## Your instructions
Where a line holds "finishes", copy it.

## Scene script records
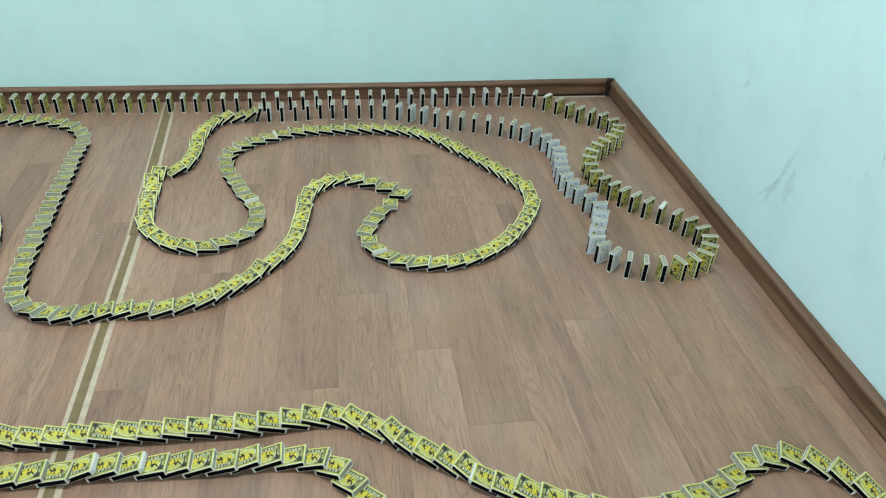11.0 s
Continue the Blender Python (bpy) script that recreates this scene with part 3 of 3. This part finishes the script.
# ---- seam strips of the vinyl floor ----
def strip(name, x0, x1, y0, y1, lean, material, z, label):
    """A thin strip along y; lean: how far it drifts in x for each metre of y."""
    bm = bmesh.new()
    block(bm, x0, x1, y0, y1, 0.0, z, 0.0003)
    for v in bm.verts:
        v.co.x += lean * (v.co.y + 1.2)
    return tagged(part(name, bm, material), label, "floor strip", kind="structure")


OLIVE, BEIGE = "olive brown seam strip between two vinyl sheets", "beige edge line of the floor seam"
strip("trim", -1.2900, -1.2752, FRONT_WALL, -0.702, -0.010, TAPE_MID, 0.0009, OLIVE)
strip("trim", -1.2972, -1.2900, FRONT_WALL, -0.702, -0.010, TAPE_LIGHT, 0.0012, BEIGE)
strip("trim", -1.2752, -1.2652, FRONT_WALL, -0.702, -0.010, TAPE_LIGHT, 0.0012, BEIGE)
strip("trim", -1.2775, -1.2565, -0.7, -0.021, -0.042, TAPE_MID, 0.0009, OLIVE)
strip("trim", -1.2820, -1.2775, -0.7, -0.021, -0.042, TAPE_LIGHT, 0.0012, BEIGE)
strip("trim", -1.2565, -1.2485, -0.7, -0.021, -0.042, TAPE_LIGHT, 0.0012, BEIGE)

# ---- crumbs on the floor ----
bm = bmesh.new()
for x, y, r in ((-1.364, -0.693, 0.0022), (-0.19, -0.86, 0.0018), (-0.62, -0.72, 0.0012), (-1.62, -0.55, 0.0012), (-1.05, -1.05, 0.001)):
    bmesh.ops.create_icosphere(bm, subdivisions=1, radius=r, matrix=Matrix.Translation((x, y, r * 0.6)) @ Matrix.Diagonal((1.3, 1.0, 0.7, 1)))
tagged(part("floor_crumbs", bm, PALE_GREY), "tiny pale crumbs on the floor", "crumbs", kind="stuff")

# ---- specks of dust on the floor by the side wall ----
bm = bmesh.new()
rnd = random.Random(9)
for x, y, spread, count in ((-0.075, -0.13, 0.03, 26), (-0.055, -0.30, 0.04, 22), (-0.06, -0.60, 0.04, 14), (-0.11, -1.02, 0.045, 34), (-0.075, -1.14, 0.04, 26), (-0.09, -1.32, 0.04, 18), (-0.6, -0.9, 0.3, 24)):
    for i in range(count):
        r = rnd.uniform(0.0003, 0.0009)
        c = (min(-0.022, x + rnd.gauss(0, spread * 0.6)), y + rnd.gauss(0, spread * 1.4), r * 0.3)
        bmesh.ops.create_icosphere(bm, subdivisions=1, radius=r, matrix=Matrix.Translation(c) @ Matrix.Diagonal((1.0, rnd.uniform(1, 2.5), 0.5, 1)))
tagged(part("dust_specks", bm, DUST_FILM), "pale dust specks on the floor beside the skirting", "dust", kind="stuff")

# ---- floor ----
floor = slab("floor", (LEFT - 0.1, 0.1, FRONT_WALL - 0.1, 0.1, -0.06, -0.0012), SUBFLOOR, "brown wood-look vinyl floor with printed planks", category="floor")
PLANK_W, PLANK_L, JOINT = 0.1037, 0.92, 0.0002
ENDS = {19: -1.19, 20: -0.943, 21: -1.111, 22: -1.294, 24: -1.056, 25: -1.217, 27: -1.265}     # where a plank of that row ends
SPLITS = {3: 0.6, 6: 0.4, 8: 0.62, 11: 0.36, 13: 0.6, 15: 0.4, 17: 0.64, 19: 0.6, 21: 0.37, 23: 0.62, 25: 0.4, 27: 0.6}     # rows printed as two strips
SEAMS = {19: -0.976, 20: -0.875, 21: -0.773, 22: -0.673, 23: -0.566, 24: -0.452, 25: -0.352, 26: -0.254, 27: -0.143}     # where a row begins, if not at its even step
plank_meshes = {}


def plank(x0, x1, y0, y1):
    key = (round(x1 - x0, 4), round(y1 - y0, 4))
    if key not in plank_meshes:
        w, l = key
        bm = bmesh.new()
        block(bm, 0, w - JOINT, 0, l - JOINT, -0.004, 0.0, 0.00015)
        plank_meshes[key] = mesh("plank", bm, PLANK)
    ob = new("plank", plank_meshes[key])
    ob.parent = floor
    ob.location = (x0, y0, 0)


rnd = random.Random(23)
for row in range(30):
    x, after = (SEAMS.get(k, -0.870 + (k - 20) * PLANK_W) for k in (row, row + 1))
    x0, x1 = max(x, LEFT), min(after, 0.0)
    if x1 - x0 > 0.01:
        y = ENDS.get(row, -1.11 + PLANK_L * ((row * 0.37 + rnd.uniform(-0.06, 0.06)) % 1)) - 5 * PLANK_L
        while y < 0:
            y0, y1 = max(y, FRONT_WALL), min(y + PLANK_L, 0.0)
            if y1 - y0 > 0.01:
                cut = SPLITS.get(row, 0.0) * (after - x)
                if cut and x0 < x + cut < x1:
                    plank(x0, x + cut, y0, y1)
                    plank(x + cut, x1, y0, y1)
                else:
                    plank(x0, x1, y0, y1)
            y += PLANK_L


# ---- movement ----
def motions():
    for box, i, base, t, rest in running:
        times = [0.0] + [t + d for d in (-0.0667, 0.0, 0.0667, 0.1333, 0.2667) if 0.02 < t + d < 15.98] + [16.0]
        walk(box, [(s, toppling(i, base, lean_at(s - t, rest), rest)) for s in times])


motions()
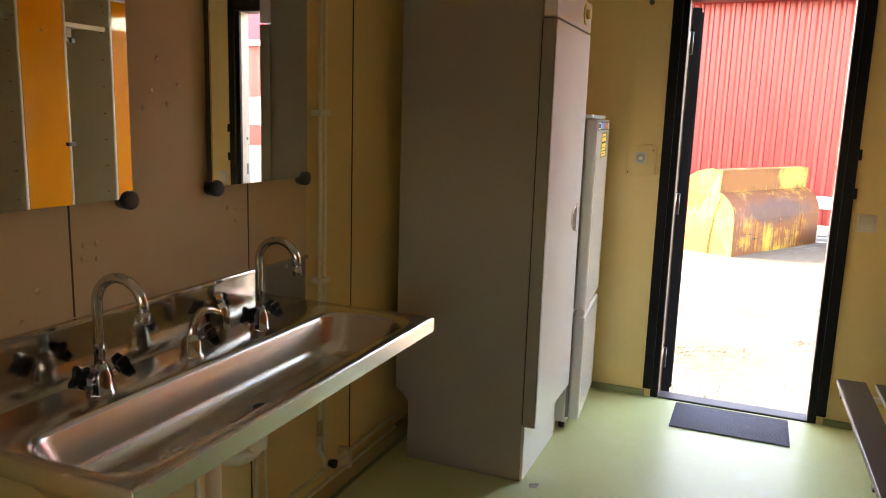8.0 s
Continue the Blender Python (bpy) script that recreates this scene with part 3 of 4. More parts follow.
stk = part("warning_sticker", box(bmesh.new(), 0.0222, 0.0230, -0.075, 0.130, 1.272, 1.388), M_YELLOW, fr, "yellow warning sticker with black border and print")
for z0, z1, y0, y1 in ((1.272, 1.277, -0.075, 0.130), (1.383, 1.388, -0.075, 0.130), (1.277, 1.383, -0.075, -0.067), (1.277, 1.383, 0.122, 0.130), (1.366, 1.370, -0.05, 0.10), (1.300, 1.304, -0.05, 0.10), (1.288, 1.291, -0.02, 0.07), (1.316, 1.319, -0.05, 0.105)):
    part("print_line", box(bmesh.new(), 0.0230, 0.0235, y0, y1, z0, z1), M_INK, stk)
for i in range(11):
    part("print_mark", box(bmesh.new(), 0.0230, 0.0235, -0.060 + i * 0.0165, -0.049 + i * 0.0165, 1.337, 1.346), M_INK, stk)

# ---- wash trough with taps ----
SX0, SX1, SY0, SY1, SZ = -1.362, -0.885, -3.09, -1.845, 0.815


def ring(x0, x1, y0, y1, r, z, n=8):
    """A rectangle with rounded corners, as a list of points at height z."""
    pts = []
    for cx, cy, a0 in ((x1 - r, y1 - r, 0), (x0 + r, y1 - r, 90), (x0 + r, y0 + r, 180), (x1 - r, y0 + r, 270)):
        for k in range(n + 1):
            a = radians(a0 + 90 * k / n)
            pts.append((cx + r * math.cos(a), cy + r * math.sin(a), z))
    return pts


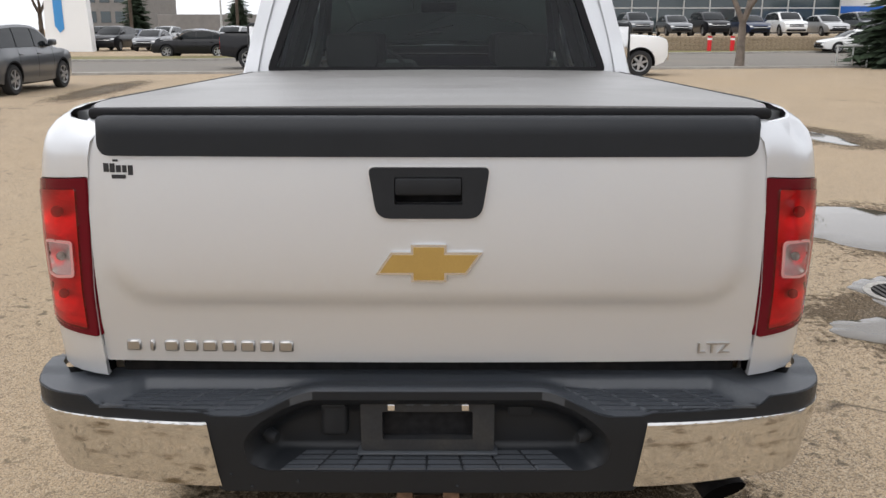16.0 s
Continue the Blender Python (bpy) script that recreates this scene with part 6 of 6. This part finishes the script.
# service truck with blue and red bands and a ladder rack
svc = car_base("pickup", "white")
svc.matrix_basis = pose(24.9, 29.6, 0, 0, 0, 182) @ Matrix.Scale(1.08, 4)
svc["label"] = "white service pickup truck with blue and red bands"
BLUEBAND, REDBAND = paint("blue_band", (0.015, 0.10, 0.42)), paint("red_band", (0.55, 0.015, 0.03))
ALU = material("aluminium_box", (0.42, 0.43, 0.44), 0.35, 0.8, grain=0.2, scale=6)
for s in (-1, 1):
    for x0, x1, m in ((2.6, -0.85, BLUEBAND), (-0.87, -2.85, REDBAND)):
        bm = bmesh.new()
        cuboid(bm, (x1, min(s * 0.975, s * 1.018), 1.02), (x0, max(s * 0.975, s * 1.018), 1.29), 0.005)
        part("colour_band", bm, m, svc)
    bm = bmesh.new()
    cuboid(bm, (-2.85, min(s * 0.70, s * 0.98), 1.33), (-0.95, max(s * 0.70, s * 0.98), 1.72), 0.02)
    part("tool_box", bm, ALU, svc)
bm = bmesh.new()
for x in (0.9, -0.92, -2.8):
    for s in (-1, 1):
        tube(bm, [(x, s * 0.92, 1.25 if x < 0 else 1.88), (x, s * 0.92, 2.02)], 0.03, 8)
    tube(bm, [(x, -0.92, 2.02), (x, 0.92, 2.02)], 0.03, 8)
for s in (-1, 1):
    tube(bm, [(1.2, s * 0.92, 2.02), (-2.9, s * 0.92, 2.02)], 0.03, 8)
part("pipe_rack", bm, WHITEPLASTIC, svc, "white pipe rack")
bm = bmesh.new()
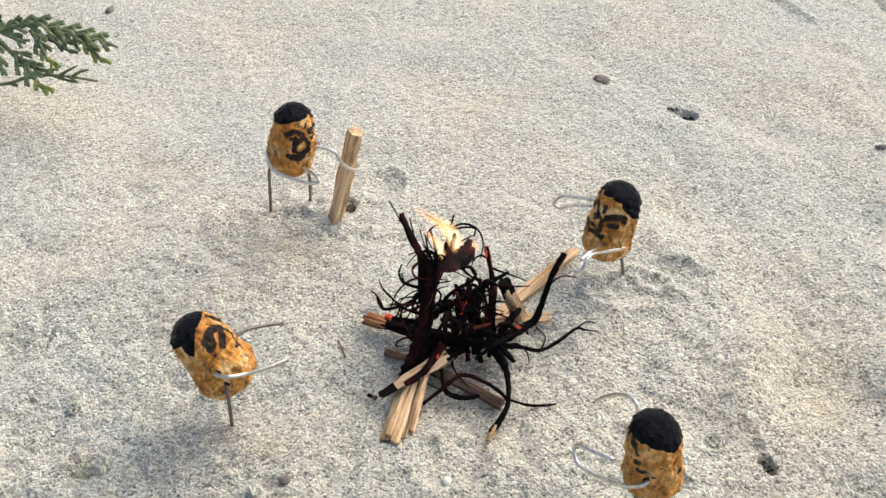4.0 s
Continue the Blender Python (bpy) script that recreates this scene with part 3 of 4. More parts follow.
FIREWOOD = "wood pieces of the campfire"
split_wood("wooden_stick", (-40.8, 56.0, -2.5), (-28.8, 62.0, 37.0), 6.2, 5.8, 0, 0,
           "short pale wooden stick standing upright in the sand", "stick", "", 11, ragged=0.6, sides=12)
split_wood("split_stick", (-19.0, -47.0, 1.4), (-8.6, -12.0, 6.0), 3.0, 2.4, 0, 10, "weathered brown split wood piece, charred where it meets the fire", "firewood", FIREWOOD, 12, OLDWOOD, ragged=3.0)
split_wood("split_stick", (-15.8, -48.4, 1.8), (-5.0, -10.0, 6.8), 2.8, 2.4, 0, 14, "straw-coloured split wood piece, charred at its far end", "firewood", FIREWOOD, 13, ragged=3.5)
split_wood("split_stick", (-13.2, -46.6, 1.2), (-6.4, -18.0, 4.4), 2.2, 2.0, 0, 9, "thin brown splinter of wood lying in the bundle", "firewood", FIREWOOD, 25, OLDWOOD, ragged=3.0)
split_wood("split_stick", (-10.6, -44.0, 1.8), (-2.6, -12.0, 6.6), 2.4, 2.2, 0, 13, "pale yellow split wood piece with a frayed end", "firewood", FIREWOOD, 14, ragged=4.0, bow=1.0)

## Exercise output
Continue the Blender Python (bpy) script that recreates this scene with part 3 of 3. This part finishes the script.
Continue the Blender Python (bpy) script that recreates this scene with part 6 of 6. This part finishes the script.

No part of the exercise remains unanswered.